Her original plan was to stab him to death in front of everyone at the National Assembly to make an example of him, but upon arriving in Paris and quickly procuring a six-inch kitchen knife, Charlotte found that he was too unwell for public appearances and she would have to commit the murder in his house.
Four days after coming to the city, Charlotte managed to get into Marat’s home, claiming she had information about a coming uprising. She stood alone in the bathroom with him, giving fake names and fake information, watching as he wrote it down, and when at last she was finished and he asked if there was anything more she wanted, she strode forward and plunged the knife directly into his heart.
In the following days, Charlotte was rushed through a series of trials. Most of them aimed to find out who her supposed lover was and see what man had put the idea of murder into her head. Throughout it all though, Charlotte remained true to form, saying that she had acted independently and out of her personal motivations. Eventually, they believed her.
She was executed four days later, wearing the red dress of a traitor.
Now, looking back, it definitely was not a happy ending for Charlotte, but she knew exactly what she was doing when she went to Paris, and she knew exactly what kind of fate awaited her should she succeed in her plans. She never backed down or apologized for her actions. In her own words, she said of Marat: “I knew that he was perverting France. I have killed one man to save a hundred thousand!”
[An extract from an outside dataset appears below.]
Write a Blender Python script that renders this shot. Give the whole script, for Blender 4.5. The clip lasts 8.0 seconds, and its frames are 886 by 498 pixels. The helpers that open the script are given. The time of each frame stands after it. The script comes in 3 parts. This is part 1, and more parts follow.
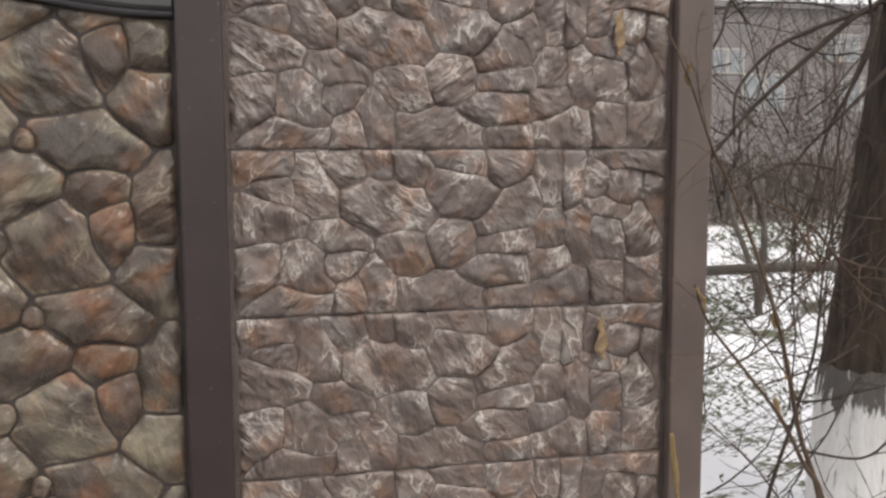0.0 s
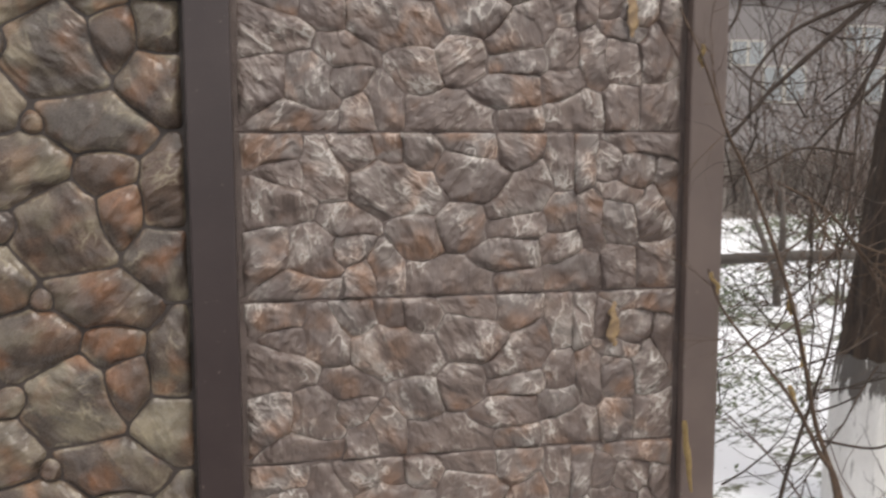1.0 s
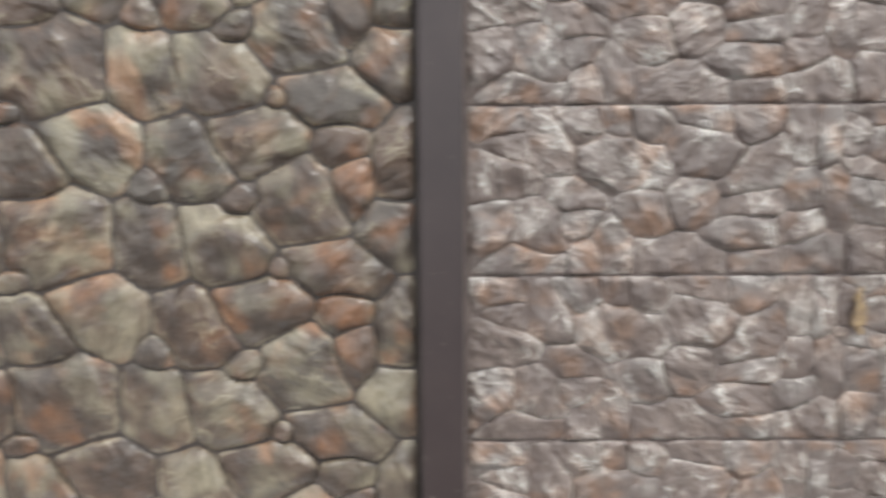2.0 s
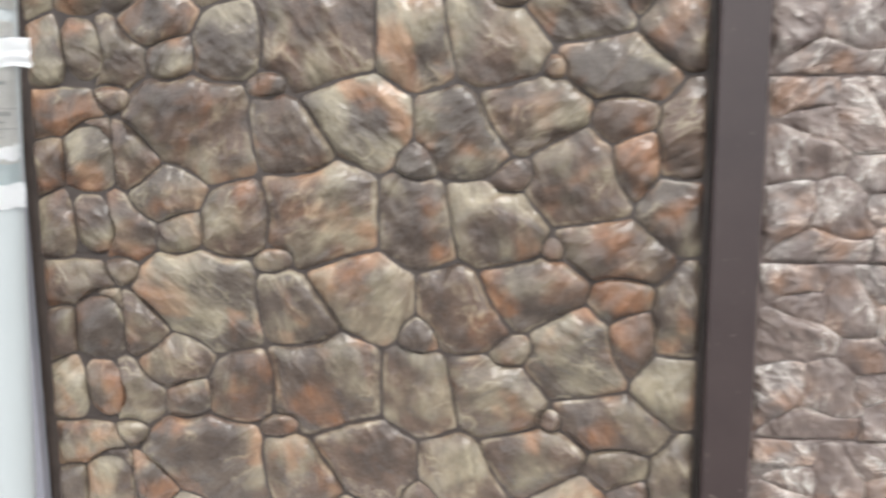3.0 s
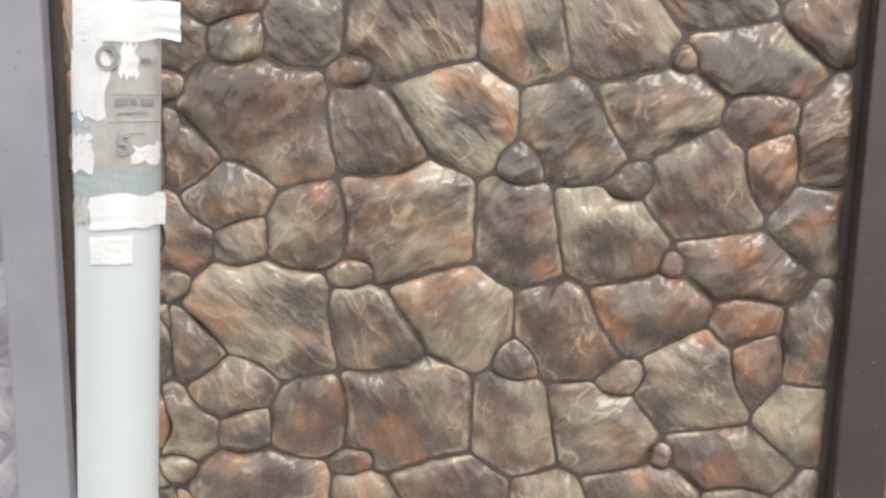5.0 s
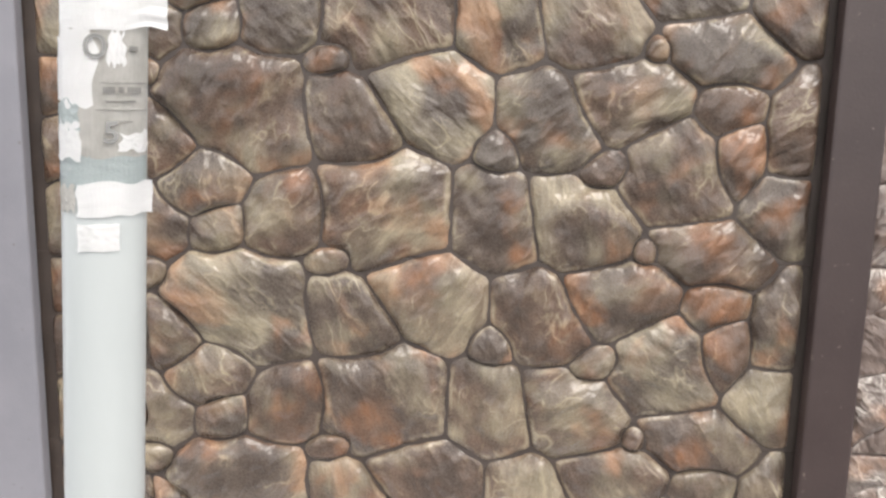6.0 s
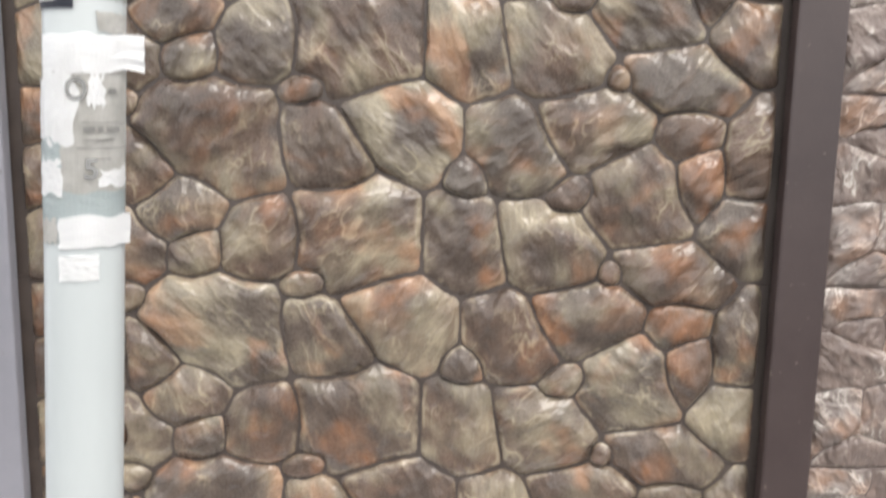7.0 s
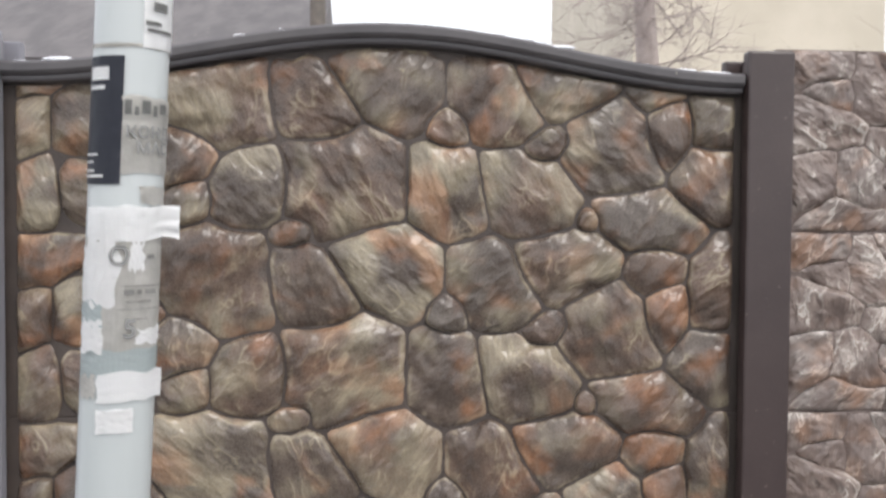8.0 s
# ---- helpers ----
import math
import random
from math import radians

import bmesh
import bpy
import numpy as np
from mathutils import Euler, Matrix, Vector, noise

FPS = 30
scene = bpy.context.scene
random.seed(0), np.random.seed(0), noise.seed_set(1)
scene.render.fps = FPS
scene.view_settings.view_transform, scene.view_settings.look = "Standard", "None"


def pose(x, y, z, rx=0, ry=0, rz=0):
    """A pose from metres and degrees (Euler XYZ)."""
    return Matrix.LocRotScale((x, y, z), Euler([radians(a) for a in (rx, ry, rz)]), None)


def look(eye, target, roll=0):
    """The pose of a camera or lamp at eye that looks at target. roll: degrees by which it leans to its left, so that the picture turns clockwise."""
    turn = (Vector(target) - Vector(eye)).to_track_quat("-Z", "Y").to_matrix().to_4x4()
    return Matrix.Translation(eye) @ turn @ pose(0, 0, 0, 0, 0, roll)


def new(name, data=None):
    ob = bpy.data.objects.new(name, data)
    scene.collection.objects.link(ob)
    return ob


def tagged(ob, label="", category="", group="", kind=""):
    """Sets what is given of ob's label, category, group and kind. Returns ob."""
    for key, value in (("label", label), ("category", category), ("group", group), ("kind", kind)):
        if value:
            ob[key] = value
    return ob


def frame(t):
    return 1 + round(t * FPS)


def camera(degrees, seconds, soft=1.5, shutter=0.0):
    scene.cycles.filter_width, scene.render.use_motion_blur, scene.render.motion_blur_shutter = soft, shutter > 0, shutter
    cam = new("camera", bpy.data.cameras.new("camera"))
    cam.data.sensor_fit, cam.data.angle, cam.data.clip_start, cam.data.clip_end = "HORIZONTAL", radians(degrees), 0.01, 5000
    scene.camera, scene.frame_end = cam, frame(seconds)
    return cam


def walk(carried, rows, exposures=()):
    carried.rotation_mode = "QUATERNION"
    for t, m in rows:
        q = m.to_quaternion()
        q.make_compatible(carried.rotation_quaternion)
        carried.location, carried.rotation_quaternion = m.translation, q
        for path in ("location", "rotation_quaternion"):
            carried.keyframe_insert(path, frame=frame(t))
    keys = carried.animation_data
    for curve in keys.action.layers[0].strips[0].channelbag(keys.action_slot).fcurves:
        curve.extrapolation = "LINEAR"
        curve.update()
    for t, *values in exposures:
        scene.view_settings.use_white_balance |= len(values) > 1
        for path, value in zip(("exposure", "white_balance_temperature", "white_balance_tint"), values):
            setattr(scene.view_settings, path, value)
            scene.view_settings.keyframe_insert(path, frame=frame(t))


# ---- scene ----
cam = camera(52.2, 8.0, soft=2.5, shutter=0.6)
PATH = [
    (0, (0.152, -2.713, 1.501), (0.566, -0.769, 1.281), -0.2),
    (0.5, (0.169, -2.707, 1.486), (0.568, -0.76, 1.263), -0.2),
    (1, (0.181, -2.695, 1.469), (0.556, -0.744, 1.235), -0.2),
    (1.5, (0.171, -2.668, 1.466), (0.397, -0.698, 1.203), -0.2),
    (2, (0.052, -2.652, 1.354), (0.032, -0.663, 1.15), -0.4),
    (2.2, (-0.035, -2.652, 1.367), (-0.141, -0.667, 1.15), -0.4),
    (3.3, (-0.681, -2.416, 1.451), (-0.901, -0.457, 1.11), -0.4),
    (3.5, (-0.785, -2.369, 1.441), (-0.945, -0.404, 1.11), 0.1),
    (4, (-0.835, -2.277, 1.438), (-0.996, -0.31, 1.116), 0.5),
    (5.5, (-0.976, -2.214, 1.442), (-1.005, -0.246, 1.089), 1.0),
    (6, (-0.966, -2.237, 1.444), (-0.97, -0.271, 1.077), 1.2),
    (6.5, (-0.95, -2.275, 1.449), (-0.931, -0.313, 1.063), 1.2),
    (7, (-0.939, -2.309, 1.47), (-0.904, -0.337, 1.143), 1.0),
    (7.5, (-0.956, -2.362, 1.507), (-0.887, -0.37, 1.341), 0.7),
    (8, (-1.026, -2.419, 1.528), (-0.885, -0.425, 1.462), 0.4),
]
EXPOSURE = [(0, 0.20, 6450, 10), (1.0, 0.28, 6450, 10), (1.6, 0.60, 6350, 8), (2.2, 0.90, 5950, 4), (3.3, 1.13, 6200, 8), (4.2, 1.13, 6300, 8),
            (5.5, 1.11, 6450, 10), (7.0, 1.11, 6350, 9), (7.5, 1.05, 6150, 9), (8.0, 0.72, 6200, 10)]
walk(cam, [(t, look(eye, target, roll)) for t, eye, target, roll in PATH], EXPOSURE)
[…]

Personally, I don’t know why there isn’t a movie about this yet. The image of a young woman stabbing an old dying guy in the chest with his blood and bathwater rocking onto the tiles is so deliciously powerful to me, and I wish her story was more well known. If you’ve stuck around this long though, pass her story around to the next person. Let’s see if we can’t make history remember one more female assassin who made a real difference.